● **SOURCE DATA**:
☆ ☆ ☆ ☆ ☆

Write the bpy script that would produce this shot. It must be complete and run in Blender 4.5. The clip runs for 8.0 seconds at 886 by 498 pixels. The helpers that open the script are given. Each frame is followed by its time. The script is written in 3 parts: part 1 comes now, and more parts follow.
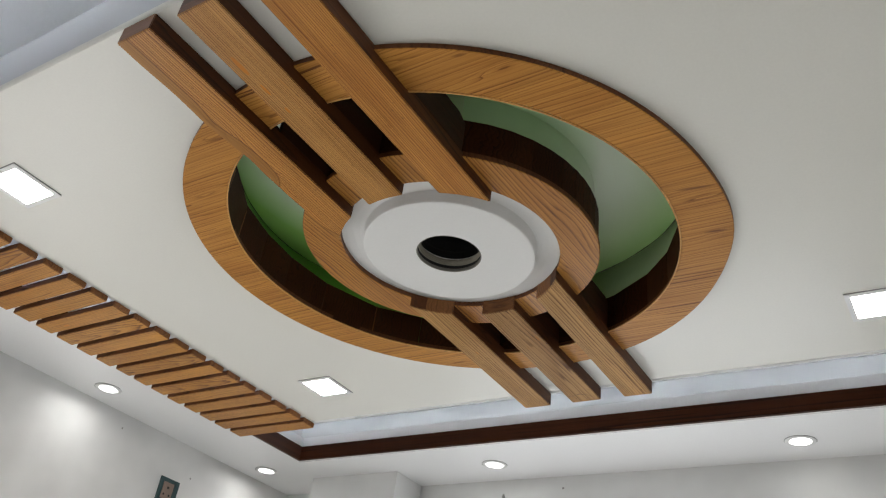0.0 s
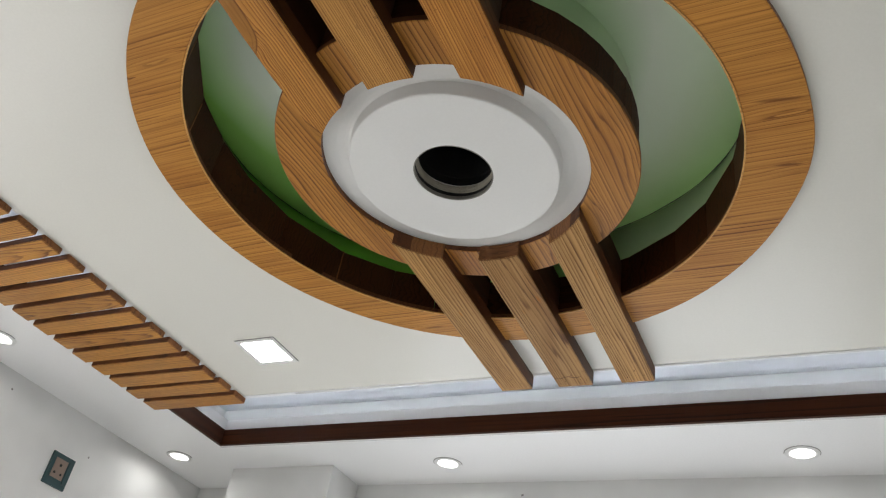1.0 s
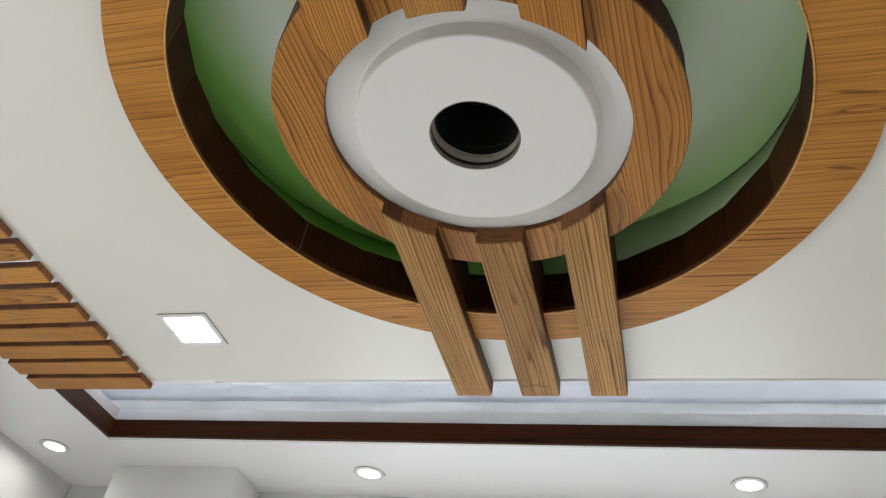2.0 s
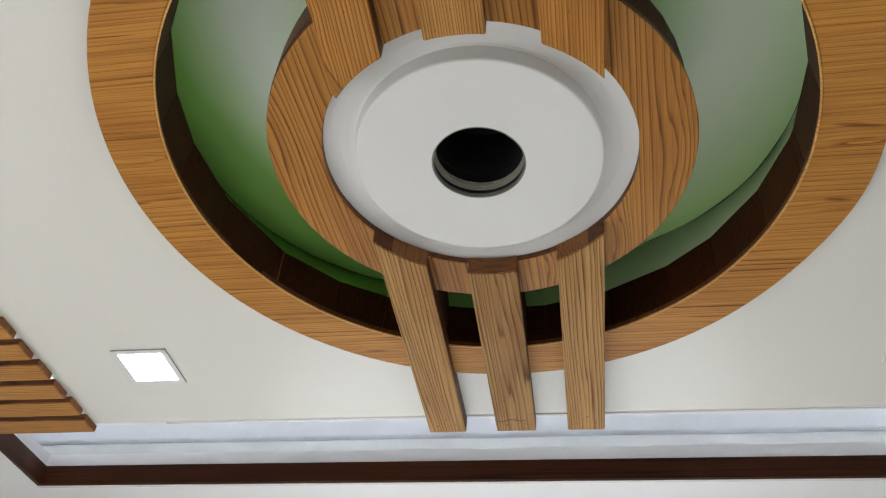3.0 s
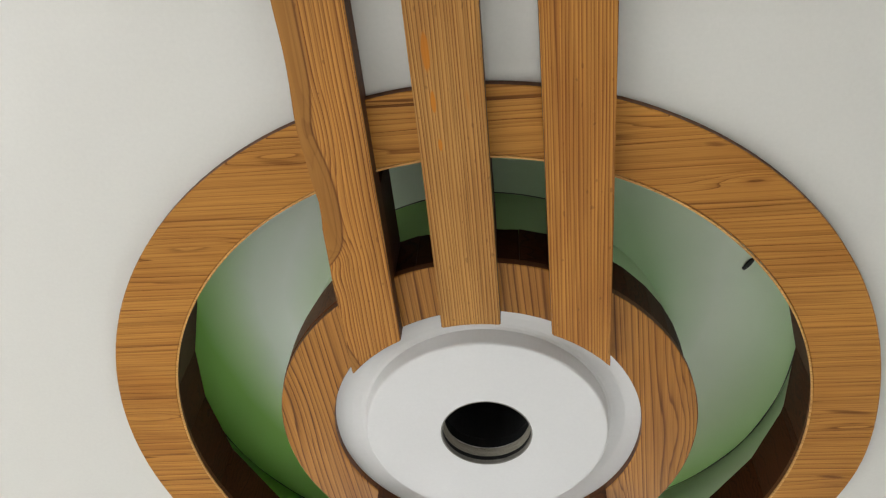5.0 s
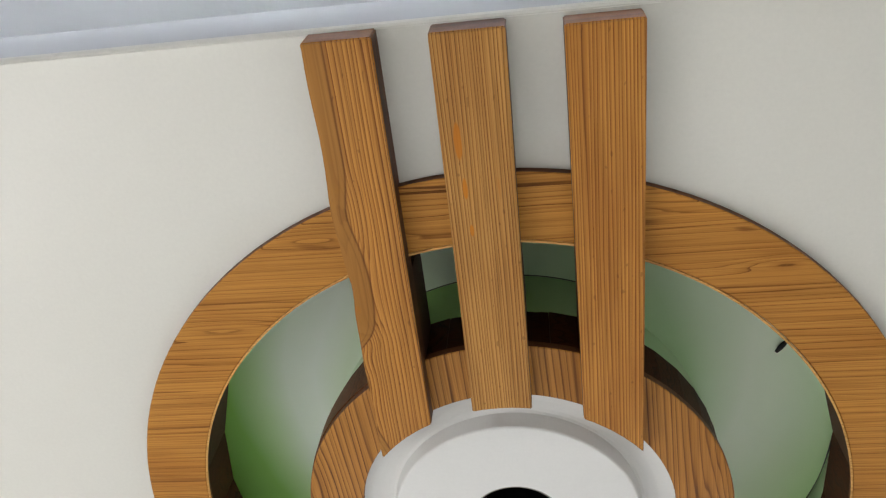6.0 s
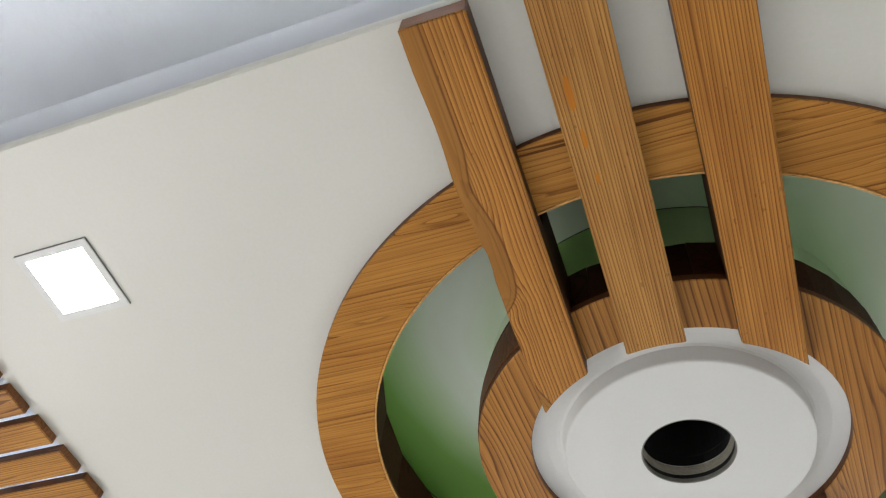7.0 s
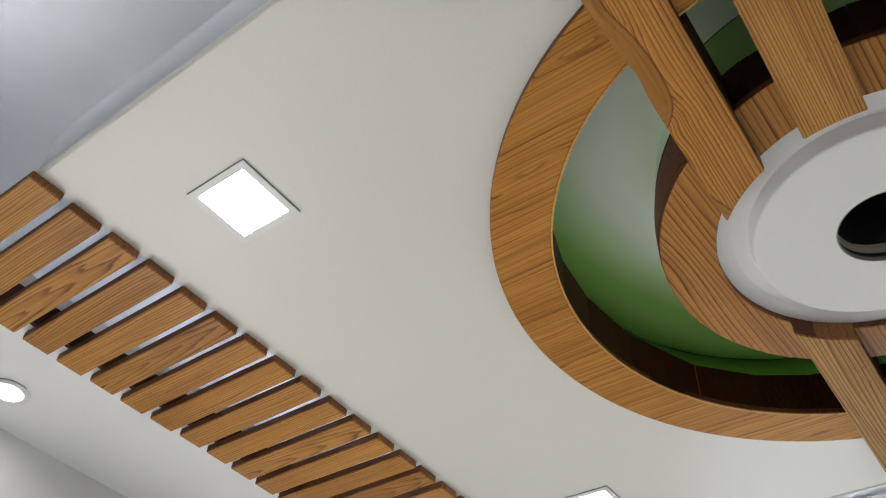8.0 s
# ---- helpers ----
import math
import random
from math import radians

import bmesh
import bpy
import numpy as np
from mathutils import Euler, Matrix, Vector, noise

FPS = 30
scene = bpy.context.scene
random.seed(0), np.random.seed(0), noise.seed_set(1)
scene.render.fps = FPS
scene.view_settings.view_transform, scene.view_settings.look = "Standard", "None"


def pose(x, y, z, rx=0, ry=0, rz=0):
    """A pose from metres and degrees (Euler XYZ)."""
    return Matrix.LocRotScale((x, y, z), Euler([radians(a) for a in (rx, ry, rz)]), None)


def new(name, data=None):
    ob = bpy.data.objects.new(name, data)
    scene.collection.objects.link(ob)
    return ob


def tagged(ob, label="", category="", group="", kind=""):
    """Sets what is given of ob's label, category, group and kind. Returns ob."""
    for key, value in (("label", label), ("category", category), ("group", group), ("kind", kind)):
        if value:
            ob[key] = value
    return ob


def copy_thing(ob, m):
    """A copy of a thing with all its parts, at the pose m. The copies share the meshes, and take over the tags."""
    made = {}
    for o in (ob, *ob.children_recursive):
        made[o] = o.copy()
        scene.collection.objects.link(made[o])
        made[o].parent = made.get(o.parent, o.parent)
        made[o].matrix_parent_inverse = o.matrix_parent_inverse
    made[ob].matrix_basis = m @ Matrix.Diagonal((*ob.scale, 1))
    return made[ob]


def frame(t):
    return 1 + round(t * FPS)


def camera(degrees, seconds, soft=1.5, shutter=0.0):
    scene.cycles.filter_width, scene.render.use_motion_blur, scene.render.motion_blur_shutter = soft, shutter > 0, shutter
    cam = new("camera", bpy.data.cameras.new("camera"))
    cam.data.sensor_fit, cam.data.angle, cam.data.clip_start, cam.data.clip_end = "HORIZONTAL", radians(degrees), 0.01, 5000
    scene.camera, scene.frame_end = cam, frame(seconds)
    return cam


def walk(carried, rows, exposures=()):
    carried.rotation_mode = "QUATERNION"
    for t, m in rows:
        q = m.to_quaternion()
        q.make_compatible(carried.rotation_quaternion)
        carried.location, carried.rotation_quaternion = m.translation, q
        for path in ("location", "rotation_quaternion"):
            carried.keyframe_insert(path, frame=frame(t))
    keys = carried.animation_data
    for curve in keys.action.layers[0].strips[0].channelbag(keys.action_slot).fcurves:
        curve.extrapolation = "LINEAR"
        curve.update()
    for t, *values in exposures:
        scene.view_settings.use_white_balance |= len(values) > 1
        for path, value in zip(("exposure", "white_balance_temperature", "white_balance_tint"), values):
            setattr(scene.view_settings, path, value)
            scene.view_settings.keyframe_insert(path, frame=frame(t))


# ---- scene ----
cam = camera(56.55, 8.0, 1.2)
# seconds, place, turn
ROWS = [
    (0.0, 1.0162, -1.4228, 1.5931, 123.521, -7.101, 31.322),
    (0.5, 0.8383, -1.2377, 1.6038, 124.590, -7.929, 29.407),
    (1.0, 0.6493, -1.0988, 1.6061, 126.451, -8.393, 23.999),
    (1.5, 0.4290, -1.0314, 1.6179, 127.924, -8.464, 17.907),
    (1.7, 0.3782, -1.0032, 1.6238, 128.478, -8.390, 15.793),
    (2.8, 0.1874, -0.9402, 1.6392, 131.710, -4.203, 8.870),
    (3.0, 0.1468, -0.9578, 1.6378, 132.332, -3.581, 8.257),
    (3.5, 0.0772, -1.0103, 1.6557, 134.682, -2.806, 7.152),
    (4.0, 0.0757, -1.0491, 1.6685, 137.860, -2.593, 6.443),
    (4.5, 0.0840, -1.0832, 1.6654, 142.225, -2.691, 6.100),
    (5.0, 0.0947, -1.1290, 1.6948, 144.845, -3.248, 5.695),
    (5.2, 0.1014, -1.1391, 1.6972, 146.241, -4.222, 4.954),
    (6.3, 0.0782, -1.1516, 1.6831, 150.247, -4.647, 8.808),
    (6.5, 0.0735, -1.1579, 1.6796, 149.407, -5.086, 11.242),
    (7.0, 0.0430, -1.1821, 1.6884, 145.534, -4.603, 19.463),
    (7.5, 0.0227, -1.1633, 1.6737, 141.279, -4.731, 28.382),
    (8.0, -0.0062, -1.1726, 1.6674, 135.677, -2.963, 36.087),
]
walk(cam, [(t, pose(x, y, z, rx, ry, rz)) for t, x, y, z, rx, ry, rz in ROWS],
     [(0.0, -0.10), (1.0, -0.02), (2.0, 0.03), (3.5, 0.12), (5.0, 0.30), (6.3, 0.28), (7.0, 0.11), (8.0, -0.16)])

# ---- world, lights, exposure ----
H = 2.75        # underside of the dropped ceiling
SLAB = 0.19     # height of the round cavity above it
SOFFIT = 0.37   # height of the bare slab over the cove
LED_A, LED_B, COVE = 90.0, 4.0, 42.0        # square and round lights, added cove strips
world = bpy.data.worlds.new("sky")
scene.world = world
world.use_nodes = True
wn = world.node_tree
sky = wn.nodes.new("ShaderNodeTexSky")
sky.sky_type, sky.sun_disc, sky.sun_elevation, sky.sun_rotation = "NISHITA", False, radians(40), radians(200)
wn.links.new(sky.outputs[0], wn.nodes["Background"].inputs[0])
wn.nodes["Background"].inputs[1].default_value = 0.1
# daylight in the opening of the west balcony door
lamp = bpy.data.lights.new("door_daylight", "AREA")
lamp.shape, lamp.size, lamp.size_y, lamp.energy, lamp.color = "RECTANGLE", 1.95, 1.15, 23.0, (1.0, 0.985, 0.97)
day = new("door_daylight", lamp)
day.matrix_world = Matrix.Translation((-2.06, -0.35, 1.05)) @ Matrix.Rotation(radians(-90), 4, "Y")
# cooler light added in an unseen north window, to brighten the border
lamp = bpy.data.lights.new("added_window_light", "AREA")
lamp.shape, lamp.size, lamp.size_y, lamp.energy, lamp.color = "RECTANGLE", 1.68, 0.38, 7.5, (0.93, 0.96, 1.0)
day = new("added_window_light", lamp)
day.matrix_world = Matrix.Translation((-0.1, 1.662, 2.1)) @ Matrix.Rotation(radians(-90), 4, "X")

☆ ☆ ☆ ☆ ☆

● **THE EXERCISE**: Isolate each line of the listing above that includes "parts". Copy it.

● **FINAL RESULT**:
Write the bpy script that would produce this shot. It must be complete and run in Blender 4.5. The clip runs for 8.0 seconds at 886 by 498 pixels. The helpers that open the script are given. Each frame is followed by its time. The script is written in 3 parts: part 1 comes now, and more parts follow.
    """A copy of a thing with all its parts, at the pose m. The copies share the meshes, and take over the tags."""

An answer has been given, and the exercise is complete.